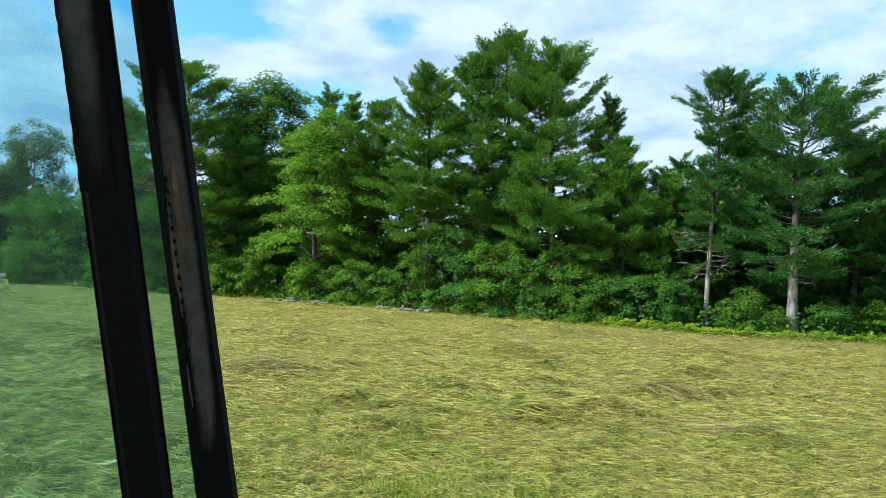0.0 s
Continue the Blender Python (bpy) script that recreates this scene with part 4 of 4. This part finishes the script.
POST_EDGES = (R_IN, R_OUT)
wear_sheen_sheet("worn_face", POST_EDGES, 2.46, 2.84, (0.1, 0.19, 0.2, 0.19, 0.17, 0.16, 0.15, 0.17, 0.48), (0.6, 0.72, 0.76, 0.78, 0.8, 0.8, 0.78, 0.74, 0.52), RUBBED, "worn grey painted face", 0.0012, 0.018, 3)
# upper faces: the lighter grey stands for reflected light on satin paint
wear_sheen_sheet("worn_face", (L_IN, L_OUT), 2.70, 3.4, (0.03, 0.03, 0.03, 0.03), (0.7, 0.84, 0.86, 0.86), SATIN_SHEEN, "grey sheen painted on the satin upper face", 0.0008, 0.012, 4)
wear_sheen_sheet("worn_face", POST_EDGES, 2.878, 3.4, (0.55, 0.5, 0.5), (0.68, 0.86, 0.86), SATIN_SHEEN, "grey sheen painted on the satin upper face", 0.0010, 0.012, 5)
for z0, z1, c, w, sd in ((2.66, 2.755, 0.44, 0.2, 6), (2.60, 2.715, 0.2, 0.09, 8), (2.515, 2.556, 0.15, 0.04, 10)):
    wear_sheen_sheet("rusty_edge", POST_EDGES, z0, z1, (c, c - w * 0.5, c - w * 0.6, c - w * 0.3, c), (c + 0.02, c + w * 0.5, c + w * 0.4, c + w * 0.5, c + 0.01), BROWN, "brown rusty worn edge", 0.0020, w * 0.18, sd)
for k in range(15):
    strip("rivet", 0.2 + 0.01 * (k % 2), 0.27, 2.568 + k * 0.0112, 2.5725 + k * 0.0112, BLACK, "dark rivet", 0.0034)


def glass_pane():
    """The tinted pane beside the door post."""
    bm = bmesh.new()
    low, high = R_IN
    rows = []
    for z in (1.9, 3.42):
        p = at_z(low, high, z) + Vector((0.004, 0.012, 0))
        e = Vector((-0.93, p.y + 0.05, z))
        n = Vector((0.0, 0.005, 0))
        rows.append([bm.verts.new(v) for v in (p, e, e + n, p + n)])
    for i in range(4):
        bm.faces.new((rows[0][i], rows[0][(i + 1) % 4], rows[1][(i + 1) % 4], rows[1][i]))
    bm.faces.new(rows[0][::-1])
    bm.faces.new(rows[1])
    bmesh.ops.recalc_face_normals(bm, faces=bm.faces)
    g = part("window_glass", bm, GLASS, cab, "teal-tinted window glass")
    g.visible_shadow = False
    return g


glass_pane()


def panel(name, x0, x1, y0, y1, z0, z1):
    bm = bmesh.new()
    bmesh.ops.create_cube(bm, size=1)
    for v in bm.verts:
        v.co = Vector(((x0 + x1) / 2 + v.co.x * (x1 - x0), (y0 + y1) / 2 + v.co.y * (y1 - y0), (z0 + z1) / 2 + v.co.z * (z1 - z0)))
    bmesh.ops.bevel(bm, geom=bm.edges[:], offset=0.012, segments=2, affect="EDGES")
    return part(name, bm, PANEL, cab)


panel("lower_body", -0.98, 0.98, 0.25, 0.60, 0.0, 1.86)
panel("rear_wall", -0.98, 0.98, -1.30, -1.24, 0.0, 1.9)
panel("side_wall", -0.98, -0.94, -1.23, 0.24, 0.0, 1.9)
panel("side_wall", 0.94, 0.98, -1.23, 0.24, 0.0, 1.9)
panel("rear_post", -0.98, -0.90, -1.30, -1.22, 1.89, 3.42)
panel("rear_post", 0.90, 0.98, -1.30, -1.22, 1.89, 3.42)
# unseen roof, added and widened to the left to block sun from the posts
panel("roof", -2.0, 1.1, -1.4, 0.62, 3.41, 3.47)
tagged(cab, "dark vehicle cab with black posts and a tinted window", "vehicle")
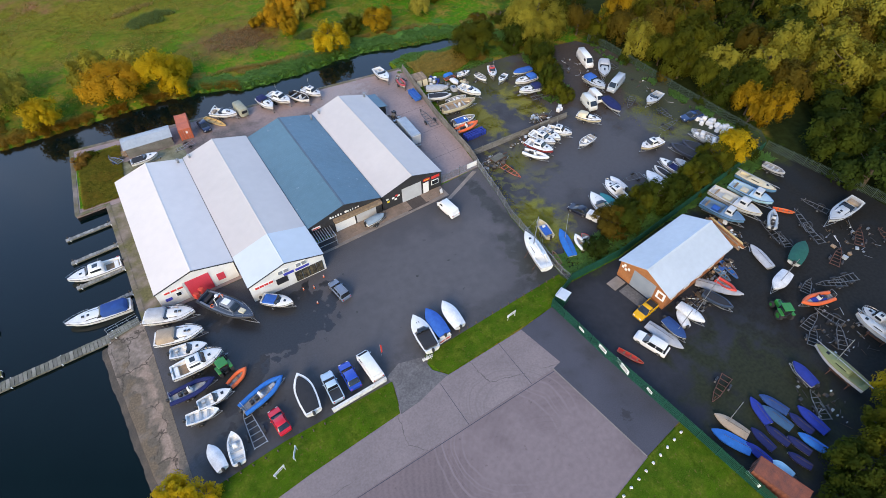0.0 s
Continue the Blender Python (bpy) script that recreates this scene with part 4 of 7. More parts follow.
def deck_form(lines, start, floor, side=0.2, stern=0.03):
    """Foredeck from the fraction start of the length; a well with a floor abaft it."""
    def well(x, b, zs):
        c = max(b - side, 0.05)
        return [(x, b, zs), (x, c, zs + 0.03), (x, c * 0.96, zs + 0.03), (x, c * 0.94, floor), (x, 0, floor), (x, -c * 0.94, floor), (x, -c * 0.96, zs + 0.03), (x, -c, zs + 0.03), (x, -b, zs)]

    def deck(x, b, zs, k=1.0):
        r = 0.16 * b * k
        return [(x, b, zs), (x, b * 0.94, zs + 0.04), (x, b * 0.8, zs + 0.03 + r * 0.3), (x, b * 0.45, zs + 0.03 + r * 0.8), (x, 0, zs + 0.03 + r), (x, -b * 0.45, zs + 0.03 + r * 0.8), (x, -b * 0.8, zs + 0.03 + r * 0.3), (x, -b * 0.94, zs + 0.04), (x, -b, zs)]

    xs = [p[0] for p in lines]
    x0, L = xs[0], xs[-1] - xs[0]

    def at(x):
        return np.interp(x, xs, [p[1] for p in lines]), np.interp(x, xs, [p[2] for p in lines])

    rings = [deck(x0, *at(x0), 0.1), deck(x0 + stern * L, *at(x0 + stern * L), 0.1)]
    cut = x0 + start * L
    if start > stern + 0.02:
        rings.append(well(x0 + stern * L + 0.01, *at(x0 + stern * L)))
        rings += [well(x, b, zs) for x, b, zs, *_ in lines if x0 + stern * L + 0.1 < x < cut - 0.1]
        rings.append(well(cut, *at(cut)))
    rings.append(deck(cut + 0.01, *at(cut)))
    rings += [deck(x, b, zs) for x, b, zs, *_ in lines if x > cut + 0.1]
    return Form().loft(rings, closed=False)


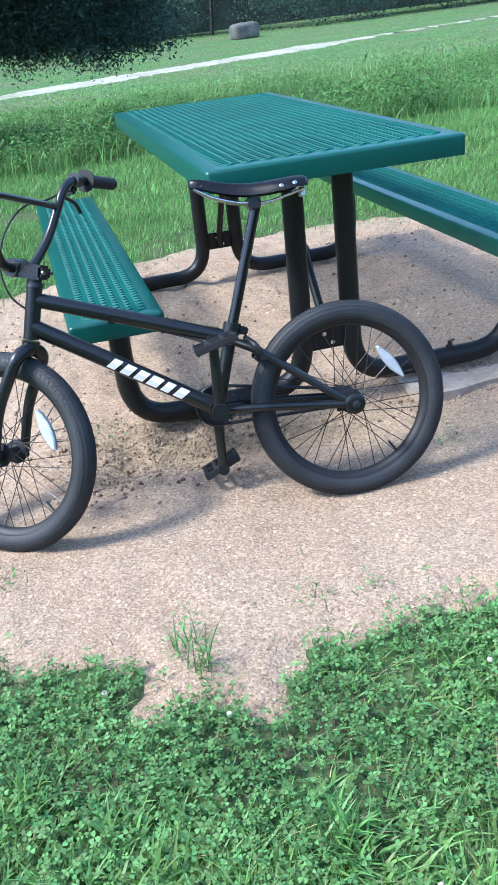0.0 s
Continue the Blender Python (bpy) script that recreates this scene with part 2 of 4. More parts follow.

- Problem description -
Show each line in the entries that holds the string "More".

- Exercise solution -
Continue the Blender Python (bpy) script that recreates this scene with part 4 of 7. More parts follow.
Continue the Blender Python (bpy) script that recreates this scene with part 2 of 4. More parts follow.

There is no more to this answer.